▶ _INSTRUCTION_: Nothing but the lines from the one containing "4. More parts follow." down to the one containing "self.f.append(tuple(base + (n", both included, should be echoed, and each exactly as it stands.

▶ _INPUT RECORDS_:
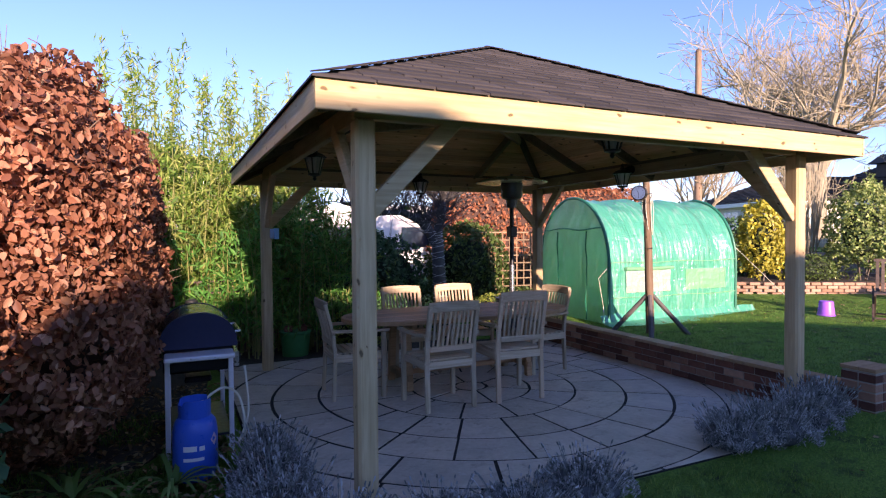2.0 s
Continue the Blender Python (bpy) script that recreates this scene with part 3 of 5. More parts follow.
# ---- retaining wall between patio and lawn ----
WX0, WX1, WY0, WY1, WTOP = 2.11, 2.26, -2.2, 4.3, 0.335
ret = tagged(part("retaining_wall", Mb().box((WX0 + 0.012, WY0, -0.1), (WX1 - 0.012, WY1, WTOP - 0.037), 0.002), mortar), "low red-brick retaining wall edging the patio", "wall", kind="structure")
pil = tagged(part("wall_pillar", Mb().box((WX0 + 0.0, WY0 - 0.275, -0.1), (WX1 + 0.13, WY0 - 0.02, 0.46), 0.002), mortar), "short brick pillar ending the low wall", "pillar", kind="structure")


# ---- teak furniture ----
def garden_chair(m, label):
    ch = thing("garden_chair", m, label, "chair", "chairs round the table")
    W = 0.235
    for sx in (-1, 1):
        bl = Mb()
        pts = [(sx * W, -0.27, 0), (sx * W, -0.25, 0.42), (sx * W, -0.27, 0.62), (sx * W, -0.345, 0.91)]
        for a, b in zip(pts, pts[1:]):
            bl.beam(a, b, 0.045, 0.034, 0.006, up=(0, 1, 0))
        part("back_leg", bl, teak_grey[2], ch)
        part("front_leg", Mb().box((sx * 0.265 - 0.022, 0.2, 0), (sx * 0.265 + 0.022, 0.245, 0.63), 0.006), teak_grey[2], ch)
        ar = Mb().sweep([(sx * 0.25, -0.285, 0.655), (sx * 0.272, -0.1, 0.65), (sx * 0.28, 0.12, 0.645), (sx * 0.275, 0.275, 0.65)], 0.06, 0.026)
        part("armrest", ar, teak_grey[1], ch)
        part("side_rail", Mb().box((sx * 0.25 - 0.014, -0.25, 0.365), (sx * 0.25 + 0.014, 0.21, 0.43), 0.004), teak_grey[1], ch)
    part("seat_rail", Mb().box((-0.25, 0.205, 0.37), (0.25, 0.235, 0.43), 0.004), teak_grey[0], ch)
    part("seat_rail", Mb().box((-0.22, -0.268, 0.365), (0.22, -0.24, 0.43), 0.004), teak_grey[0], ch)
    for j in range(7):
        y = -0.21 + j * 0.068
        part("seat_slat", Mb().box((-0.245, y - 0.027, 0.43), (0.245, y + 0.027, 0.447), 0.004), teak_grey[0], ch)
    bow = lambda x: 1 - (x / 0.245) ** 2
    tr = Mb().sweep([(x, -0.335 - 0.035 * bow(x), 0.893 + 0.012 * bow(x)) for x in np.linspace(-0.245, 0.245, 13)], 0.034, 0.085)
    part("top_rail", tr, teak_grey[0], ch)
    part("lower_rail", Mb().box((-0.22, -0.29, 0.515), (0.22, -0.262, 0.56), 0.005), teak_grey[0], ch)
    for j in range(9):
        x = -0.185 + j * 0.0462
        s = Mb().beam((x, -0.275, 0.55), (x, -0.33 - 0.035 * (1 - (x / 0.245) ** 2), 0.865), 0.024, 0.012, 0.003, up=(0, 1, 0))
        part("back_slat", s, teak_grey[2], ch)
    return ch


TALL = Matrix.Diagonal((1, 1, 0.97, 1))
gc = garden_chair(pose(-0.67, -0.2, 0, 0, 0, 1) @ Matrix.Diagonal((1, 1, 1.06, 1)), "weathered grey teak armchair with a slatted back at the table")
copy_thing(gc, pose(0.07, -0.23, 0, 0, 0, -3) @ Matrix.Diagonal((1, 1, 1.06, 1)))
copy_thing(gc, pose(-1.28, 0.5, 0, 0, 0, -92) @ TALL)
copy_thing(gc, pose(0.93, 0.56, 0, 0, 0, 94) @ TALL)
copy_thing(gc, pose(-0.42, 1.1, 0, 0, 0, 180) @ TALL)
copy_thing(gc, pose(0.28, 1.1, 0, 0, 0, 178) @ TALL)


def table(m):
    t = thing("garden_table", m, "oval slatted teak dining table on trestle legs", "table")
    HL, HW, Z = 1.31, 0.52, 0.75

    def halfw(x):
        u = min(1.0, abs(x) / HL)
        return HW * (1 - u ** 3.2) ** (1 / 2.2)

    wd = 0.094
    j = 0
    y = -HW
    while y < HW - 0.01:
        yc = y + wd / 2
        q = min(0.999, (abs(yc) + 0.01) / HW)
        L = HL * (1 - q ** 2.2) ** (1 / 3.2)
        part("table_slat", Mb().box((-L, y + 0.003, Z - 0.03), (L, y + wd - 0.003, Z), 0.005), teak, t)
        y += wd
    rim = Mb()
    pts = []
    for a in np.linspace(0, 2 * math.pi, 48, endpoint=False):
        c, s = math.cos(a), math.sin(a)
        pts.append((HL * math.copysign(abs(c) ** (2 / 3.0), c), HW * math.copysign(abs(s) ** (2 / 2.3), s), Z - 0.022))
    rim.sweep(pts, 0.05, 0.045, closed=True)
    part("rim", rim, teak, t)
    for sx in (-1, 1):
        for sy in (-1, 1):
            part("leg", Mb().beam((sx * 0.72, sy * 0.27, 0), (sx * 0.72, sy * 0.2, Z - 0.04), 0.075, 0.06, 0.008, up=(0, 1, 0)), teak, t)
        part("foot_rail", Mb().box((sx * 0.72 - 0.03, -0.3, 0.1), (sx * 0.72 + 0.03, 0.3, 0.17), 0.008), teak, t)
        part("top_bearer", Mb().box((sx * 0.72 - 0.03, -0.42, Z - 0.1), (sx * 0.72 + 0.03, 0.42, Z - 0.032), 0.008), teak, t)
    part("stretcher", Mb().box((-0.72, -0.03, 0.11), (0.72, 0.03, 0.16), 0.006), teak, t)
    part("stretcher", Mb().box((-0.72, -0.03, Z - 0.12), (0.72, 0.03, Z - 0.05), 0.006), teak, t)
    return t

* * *

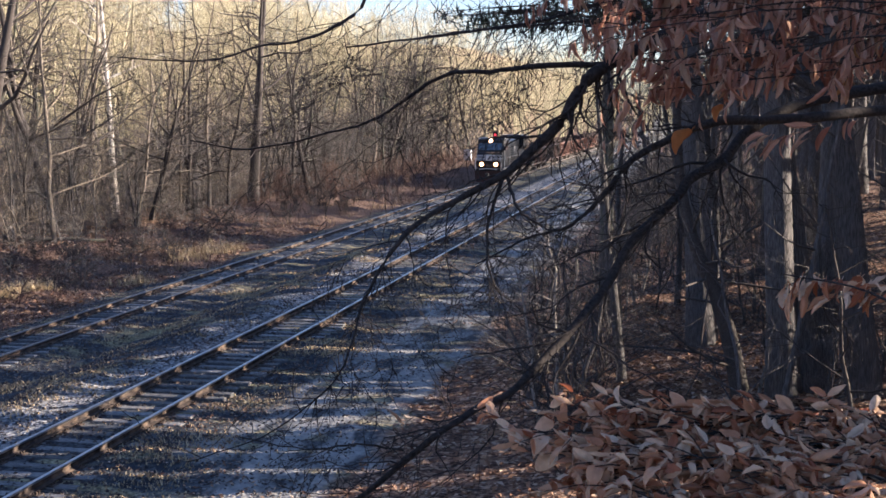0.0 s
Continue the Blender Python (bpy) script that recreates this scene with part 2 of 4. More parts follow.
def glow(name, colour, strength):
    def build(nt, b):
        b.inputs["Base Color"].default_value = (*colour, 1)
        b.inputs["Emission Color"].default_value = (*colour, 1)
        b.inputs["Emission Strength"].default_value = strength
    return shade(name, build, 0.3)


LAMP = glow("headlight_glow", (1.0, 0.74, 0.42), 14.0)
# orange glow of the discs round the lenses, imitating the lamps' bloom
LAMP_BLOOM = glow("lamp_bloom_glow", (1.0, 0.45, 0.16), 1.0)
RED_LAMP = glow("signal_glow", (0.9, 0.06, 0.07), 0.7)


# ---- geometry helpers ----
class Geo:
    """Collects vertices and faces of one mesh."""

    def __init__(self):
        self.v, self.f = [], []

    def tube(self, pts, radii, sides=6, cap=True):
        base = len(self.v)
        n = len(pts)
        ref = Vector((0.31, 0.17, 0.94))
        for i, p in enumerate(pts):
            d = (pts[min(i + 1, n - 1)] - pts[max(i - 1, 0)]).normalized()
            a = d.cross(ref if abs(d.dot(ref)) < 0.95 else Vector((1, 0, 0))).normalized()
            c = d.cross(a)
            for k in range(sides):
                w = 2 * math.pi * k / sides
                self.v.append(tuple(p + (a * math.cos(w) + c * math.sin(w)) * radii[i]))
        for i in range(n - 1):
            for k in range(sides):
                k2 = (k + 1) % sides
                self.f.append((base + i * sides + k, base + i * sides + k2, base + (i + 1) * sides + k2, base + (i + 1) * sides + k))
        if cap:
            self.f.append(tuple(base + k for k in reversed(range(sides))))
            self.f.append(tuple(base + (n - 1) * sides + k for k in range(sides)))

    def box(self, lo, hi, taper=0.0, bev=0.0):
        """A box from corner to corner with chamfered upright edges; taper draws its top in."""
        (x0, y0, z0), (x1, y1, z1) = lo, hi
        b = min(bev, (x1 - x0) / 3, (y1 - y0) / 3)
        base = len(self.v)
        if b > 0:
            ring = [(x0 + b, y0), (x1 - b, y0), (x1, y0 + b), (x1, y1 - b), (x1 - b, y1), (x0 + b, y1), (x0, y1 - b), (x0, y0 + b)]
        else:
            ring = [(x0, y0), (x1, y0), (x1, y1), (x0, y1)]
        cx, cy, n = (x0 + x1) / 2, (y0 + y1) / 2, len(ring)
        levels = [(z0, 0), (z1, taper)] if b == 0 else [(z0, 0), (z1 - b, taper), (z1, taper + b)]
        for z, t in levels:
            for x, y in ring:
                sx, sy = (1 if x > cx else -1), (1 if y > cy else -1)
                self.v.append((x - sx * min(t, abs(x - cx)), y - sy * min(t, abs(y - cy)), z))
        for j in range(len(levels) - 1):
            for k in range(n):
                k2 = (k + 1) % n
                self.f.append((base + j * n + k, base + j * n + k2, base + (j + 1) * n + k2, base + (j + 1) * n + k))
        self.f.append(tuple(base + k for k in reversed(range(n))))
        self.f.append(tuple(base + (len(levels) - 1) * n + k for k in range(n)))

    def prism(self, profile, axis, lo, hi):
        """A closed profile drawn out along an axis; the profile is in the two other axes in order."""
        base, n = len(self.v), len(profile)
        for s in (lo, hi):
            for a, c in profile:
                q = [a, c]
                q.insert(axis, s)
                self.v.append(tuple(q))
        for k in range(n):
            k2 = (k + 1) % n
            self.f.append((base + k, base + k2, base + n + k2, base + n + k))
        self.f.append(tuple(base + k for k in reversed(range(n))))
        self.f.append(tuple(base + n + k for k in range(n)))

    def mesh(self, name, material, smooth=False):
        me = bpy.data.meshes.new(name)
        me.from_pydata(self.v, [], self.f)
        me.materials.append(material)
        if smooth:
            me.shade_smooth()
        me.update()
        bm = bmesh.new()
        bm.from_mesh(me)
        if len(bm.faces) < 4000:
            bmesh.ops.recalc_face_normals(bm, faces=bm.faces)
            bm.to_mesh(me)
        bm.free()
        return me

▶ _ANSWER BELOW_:
Continue the Blender Python (bpy) script that recreates this scene with part 2 of 4. More parts follow.
def glow(name, colour, strength):
    def build(nt, b):
        b.inputs["Base Color"].default_value = (*colour, 1)
        b.inputs["Emission Color"].default_value = (*colour, 1)
        b.inputs["Emission Strength"].default_value = strength
    return shade(name, build, 0.3)


LAMP = glow("headlight_glow", (1.0, 0.74, 0.42), 14.0)
# orange glow of the discs round the lenses, imitating the lamps' bloom
LAMP_BLOOM = glow("lamp_bloom_glow", (1.0, 0.45, 0.16), 1.0)
RED_LAMP = glow("signal_glow", (0.9, 0.06, 0.07), 0.7)


# ---- geometry helpers ----
class Geo:
    """Collects vertices and faces of one mesh."""

    def __init__(self):
        self.v, self.f = [], []

    def tube(self, pts, radii, sides=6, cap=True):
        base = len(self.v)
        n = len(pts)
        ref = Vector((0.31, 0.17, 0.94))
        for i, p in enumerate(pts):
            d = (pts[min(i + 1, n - 1)] - pts[max(i - 1, 0)]).normalized()
            a = d.cross(ref if abs(d.dot(ref)) < 0.95 else Vector((1, 0, 0))).normalized()
            c = d.cross(a)
            for k in range(sides):
                w = 2 * math.pi * k / sides
                self.v.append(tuple(p + (a * math.cos(w) + c * math.sin(w)) * radii[i]))
        for i in range(n - 1):
            for k in range(sides):
                k2 = (k + 1) % sides
                self.f.append((base + i * sides + k, base + i * sides + k2, base + (i + 1) * sides + k2, base + (i + 1) * sides + k))
        if cap:
            self.f.append(tuple(base + k for k in reversed(range(sides))))
            self.f.append(tuple(base + (n - 1) * sides + k for k in range(sides)))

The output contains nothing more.